Vocalist and guitarist Gibbons, a native of Houston, founded the psychedelic blues-rock band as a young man in the mid-1960s with Don Summers joining him on bass, Dan Mitchell on drums and Tom Moore on keyboards. The Moving Sidewalks developed a strong local following and found themselves opening for the likes of Austin, Texas’ psych pioneers 13th Floor Elevators, and were signed to the Tantara label for an original album, Flash (1968). You’ll find the album in its entirety on Disc One of the new set. Its ten nuggets combine chunky electric guitar runs and wails of feedback with mesmerizing Hammond organ, anchored by thumping bass and pungent drums. Inspired by the Elevators, the Moving Sidewalks rode the success of the non-LP track “99th Floor” to earn opening slots with the likes of the Young Rascals, The Jeff Beck Group, The Electric Prunes, The Doors, and most notably, The Jimi Hendrix Experience.

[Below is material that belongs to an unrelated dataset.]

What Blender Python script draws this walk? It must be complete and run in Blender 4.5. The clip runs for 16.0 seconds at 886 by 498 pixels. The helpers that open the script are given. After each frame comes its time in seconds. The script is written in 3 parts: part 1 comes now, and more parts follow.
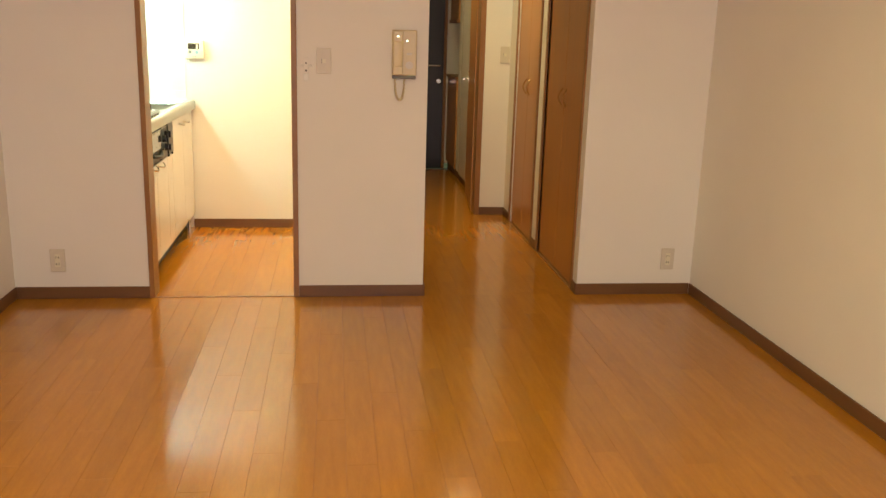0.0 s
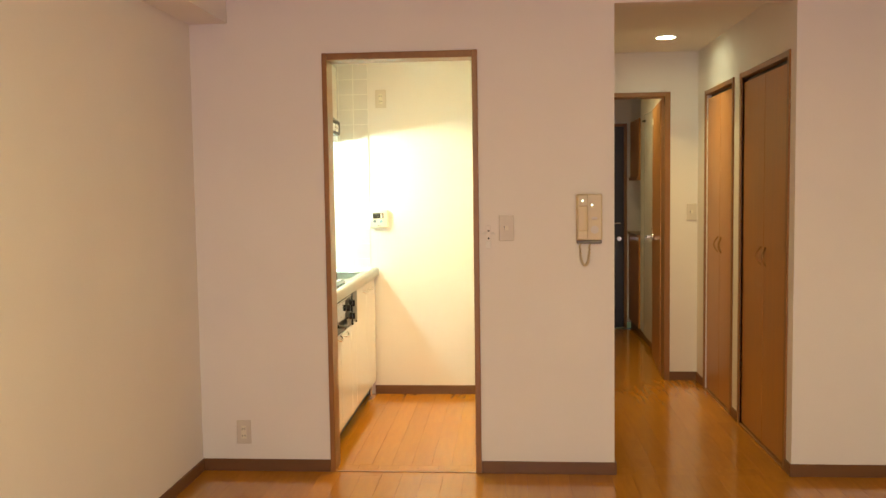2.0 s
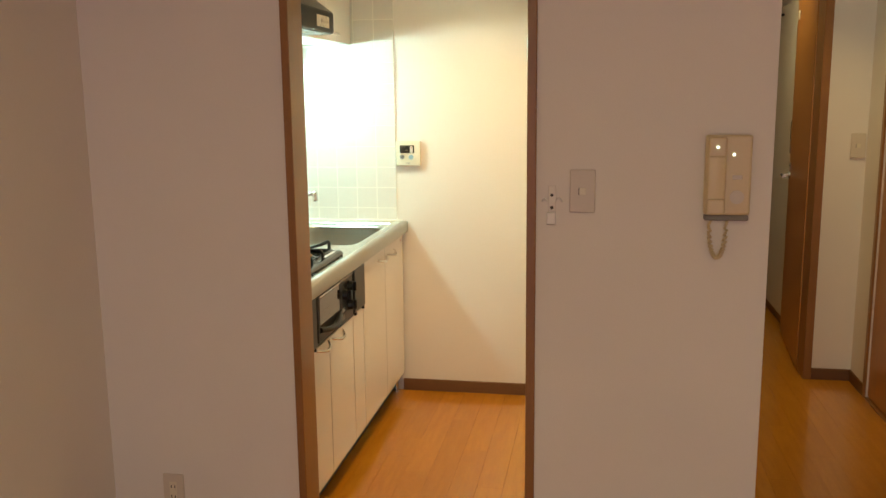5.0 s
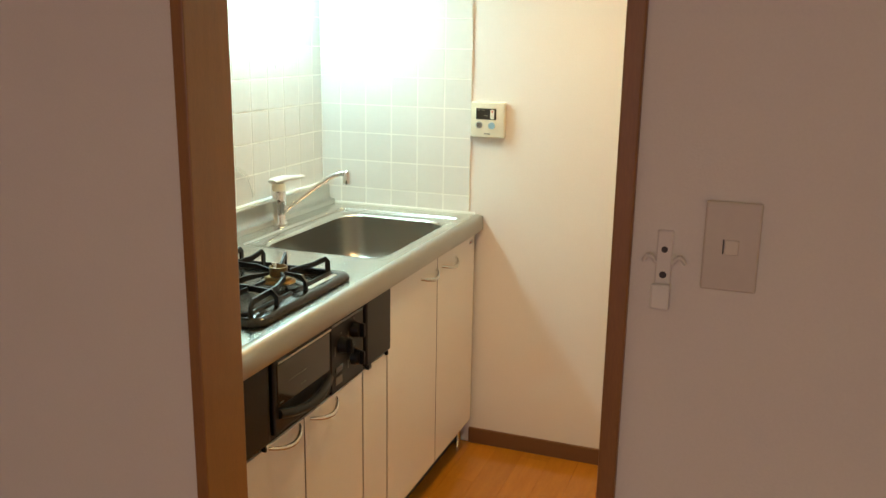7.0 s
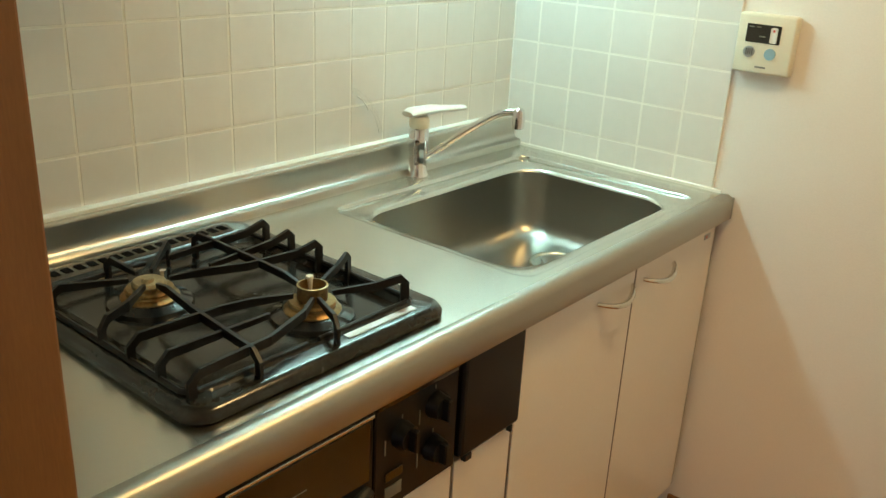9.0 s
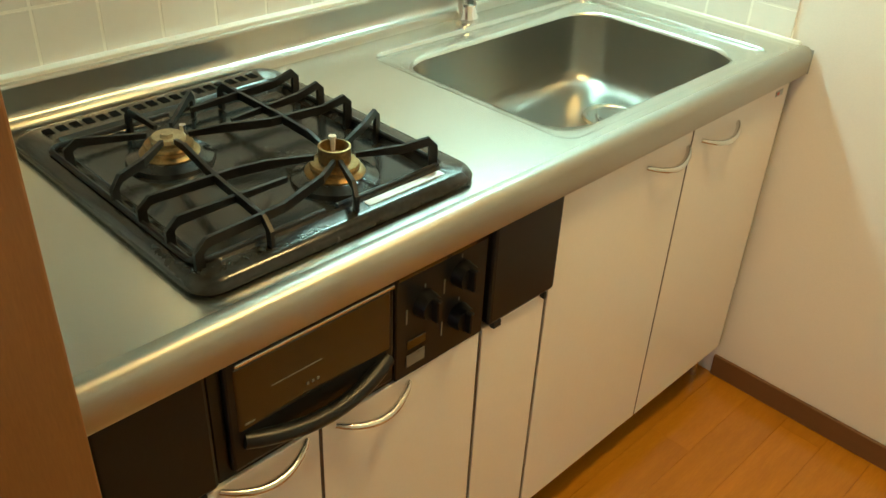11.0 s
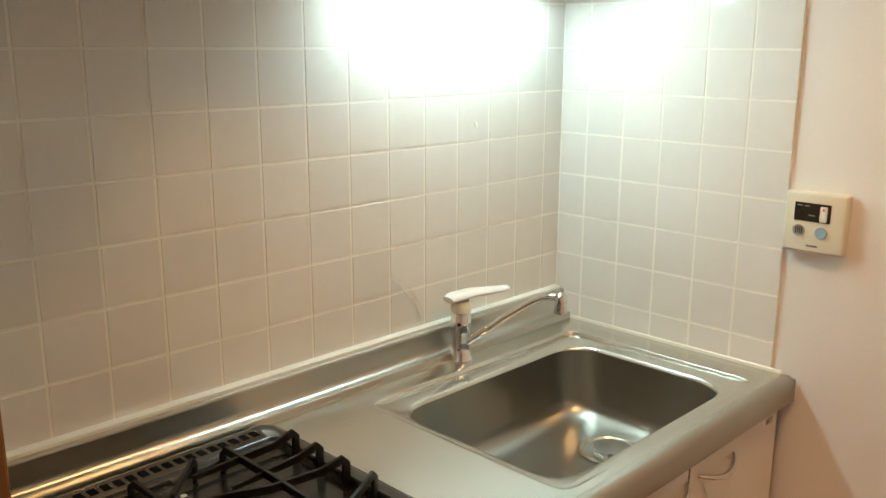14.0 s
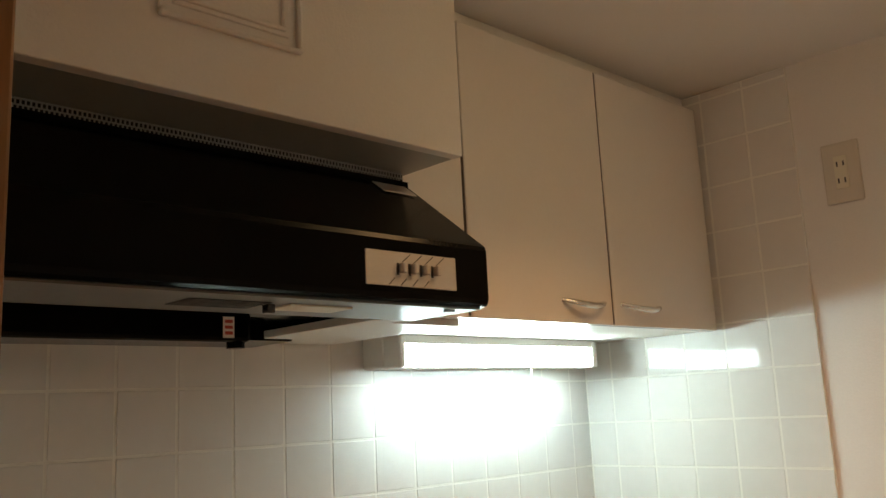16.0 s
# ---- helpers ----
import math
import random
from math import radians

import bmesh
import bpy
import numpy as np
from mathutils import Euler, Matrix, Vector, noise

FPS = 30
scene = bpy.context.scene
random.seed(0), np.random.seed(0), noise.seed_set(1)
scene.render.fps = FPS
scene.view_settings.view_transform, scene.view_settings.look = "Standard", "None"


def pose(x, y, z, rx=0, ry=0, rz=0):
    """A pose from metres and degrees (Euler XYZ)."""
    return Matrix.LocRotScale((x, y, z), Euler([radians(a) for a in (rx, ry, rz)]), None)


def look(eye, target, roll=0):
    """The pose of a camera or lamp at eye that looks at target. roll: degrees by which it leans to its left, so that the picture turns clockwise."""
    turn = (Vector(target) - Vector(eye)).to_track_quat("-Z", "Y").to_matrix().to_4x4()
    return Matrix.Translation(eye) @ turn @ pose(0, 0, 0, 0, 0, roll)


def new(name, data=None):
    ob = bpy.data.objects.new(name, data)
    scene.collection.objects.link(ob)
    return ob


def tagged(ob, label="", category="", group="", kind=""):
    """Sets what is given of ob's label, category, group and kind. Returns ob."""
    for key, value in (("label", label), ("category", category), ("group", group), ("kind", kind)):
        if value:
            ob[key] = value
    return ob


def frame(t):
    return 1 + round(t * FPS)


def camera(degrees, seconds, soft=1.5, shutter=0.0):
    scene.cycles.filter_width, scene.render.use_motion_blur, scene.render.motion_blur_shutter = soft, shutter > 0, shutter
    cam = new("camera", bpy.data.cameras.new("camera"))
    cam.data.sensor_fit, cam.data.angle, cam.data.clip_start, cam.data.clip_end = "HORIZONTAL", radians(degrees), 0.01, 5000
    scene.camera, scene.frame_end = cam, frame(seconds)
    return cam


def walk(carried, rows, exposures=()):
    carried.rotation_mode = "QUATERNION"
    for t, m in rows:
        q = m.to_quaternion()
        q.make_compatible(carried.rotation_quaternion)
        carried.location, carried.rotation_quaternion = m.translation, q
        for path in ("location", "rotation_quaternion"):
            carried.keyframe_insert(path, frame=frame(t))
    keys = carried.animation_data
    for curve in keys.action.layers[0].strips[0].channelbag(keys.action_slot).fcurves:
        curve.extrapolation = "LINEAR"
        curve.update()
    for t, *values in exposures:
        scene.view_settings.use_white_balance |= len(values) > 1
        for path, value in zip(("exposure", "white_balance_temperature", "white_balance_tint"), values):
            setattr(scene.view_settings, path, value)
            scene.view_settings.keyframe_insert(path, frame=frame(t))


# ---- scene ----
cam = camera(54.0, 16.0)
PATH = [
    (0, (-0.06, -0.251, 1.347), (0.187, 1.674, 0.866), 1.7),
    (0.5, (-0.036, -0.268, 1.347), (0.146, 1.692, 0.996), 1.1),
    (1, (-0.103, -0.231, 1.366), (-0.066, 1.756, 1.139), 0.2),
    (1.5, (-0.1, -0.147, 1.378), (-0.174, 1.847, 1.235), -0.8),
    (2, (-0.097, -0.05, 1.39), (-0.25, 1.939, 1.253), -0.8),
    (2.5, (-0.147, 0.138, 1.377), (-0.319, 2.12, 1.176), -1.0),
    (3, (-0.165, 0.37, 1.424), (-0.335, 2.353, 1.222), -0.6),
    (3.5, (-0.131, 0.646, 1.453), (-0.306, 2.618, 1.168), -0.7),
    (4, (-0.086, 0.945, 1.468), (-0.314, 2.909, 1.166), -0.4),
    (4.2, (-0.084, 1.08, 1.476), (-0.331, 3.039, 1.156), -0.7),
    (6.3, (-0.048, 2.486, 1.464), (-0.568, 4.377, 1.075), 0.4),
    (6.5, (-0.061, 2.605, 1.466), (-0.605, 4.485, 1.053), 0.2),
    (7, (-0.08, 2.929, 1.466), (-0.755, 4.751, 0.994), 0.9),
    (7.5, (-0.146, 3.236, 1.457), (-0.909, 5.015, 0.954), 0.6),
    (8, (-0.19, 3.522, 1.456), (-1.07, 5.236, 0.918), 2.2),
    (8.5, (-0.238, 3.758, 1.452), (-1.328, 5.321, 0.845), 2.2),
    (9, (-0.313, 3.946, 1.419), (-1.493, 5.389, 0.696), 3.0),
    (9.5, (-0.341, 4.016, 1.449), (-1.56, 5.355, 0.599), 2.5),
    (10, (-0.34, 4.045, 1.442), (-1.562, 5.331, 0.52), 2.6),
    (10.2, (-0.335, 4.049, 1.43), (-1.554, 5.314, 0.474), 3.0),
    (12.3, (-0.322, 4.051, 1.448), (-1.451, 5.206, 0.268), 1.7),
    (12.5, (-0.326, 4.053, 1.447), (-1.477, 5.236, 0.317), 1.5),
    (13, (-0.331, 4.059, 1.455), (-1.564, 5.333, 0.529), 0.7),
    (13.5, (-0.309, 4.059, 1.54), (-1.627, 5.374, 0.81), 0.7),
    (14, (-0.311, 4.049, 1.539), (-1.682, 5.431, 1.079), 0.2),
    (14.5, (-0.319, 4.049, 1.538), (-1.716, 5.47, 1.368), -0.3),
    (15, (-0.315, 4.051, 1.551), (-1.727, 5.467, 1.59), -1.7),
    (15.5, (-0.309, 4.05, 1.565), (-1.727, 5.442, 1.789), -2.9),
    (16, (-0.304, 4.044, 1.575), (-1.718, 5.411, 1.941), -2.8),
]
EXPOSURES = [
    (0.0, 1.02, 6300, -25), (1.5, 1.14, 6300, -23), (2.0, 1.00, 6300, -24), (2.5, 0.78, 6350, -25), (3.5, 0.52, 6300, -25), (4.2, 0.33, 6250, -22),
    (6.5, -0.05, 6000, -14), (7.0, -0.19, 5950, -13), (8.0, -0.40, 5850, -20), (9.0, -0.44, 5850, -20), (10.0, -0.26, 5850, -24), (12.5, 0.18, 5950, -31), (13.0, 0.0, 5950, -25), (13.5, -0.26, 5800, -15),
    (14.0, -0.78, 6500, 3), (14.5, -1.20, 6650, 2), (15.5, -1.44, 6400, 4), (16.0, -1.20, 6600, 5),
]
walk(cam, [(t, look(eye, target, roll)) for t, eye, target, roll in PATH], EXPOSURES)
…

Though the Moving Sidewalks didn’t survive long enough to develop their sound, Flash reveals a group poised for success. It may not have been remarkable enough to propel the Sidewalks beyond the regional level, but it already shows a band drawing on rhythm and blues, pop, rock and the burgeoning psychedelic movement. The album-opening “Flashback,” written by producer Steve Ames, is two songs melded into one. It begins as a standard-issue rocker (“Remember the days when you loved me? Remember the good times and how it used to be?”) rendered aggressively, with enthusiastic vocal echoes (“Just for a second, I’ll check your memory!” “Memory!” or “You’re so far gone, you don’t even know my name!” “Know my name!”) in pop fashion, and prominent, blazing guitar work taking it to the next level. But then the song veers in an entirely different direction, responding to the earlier lyrics (“I remember the days when I loved you/I remember the good times when I had you…”) in a slow, Eastern-inspired mirror image of the earlier verses. The Moving Sidewalks were already practicing their craft as record-makers.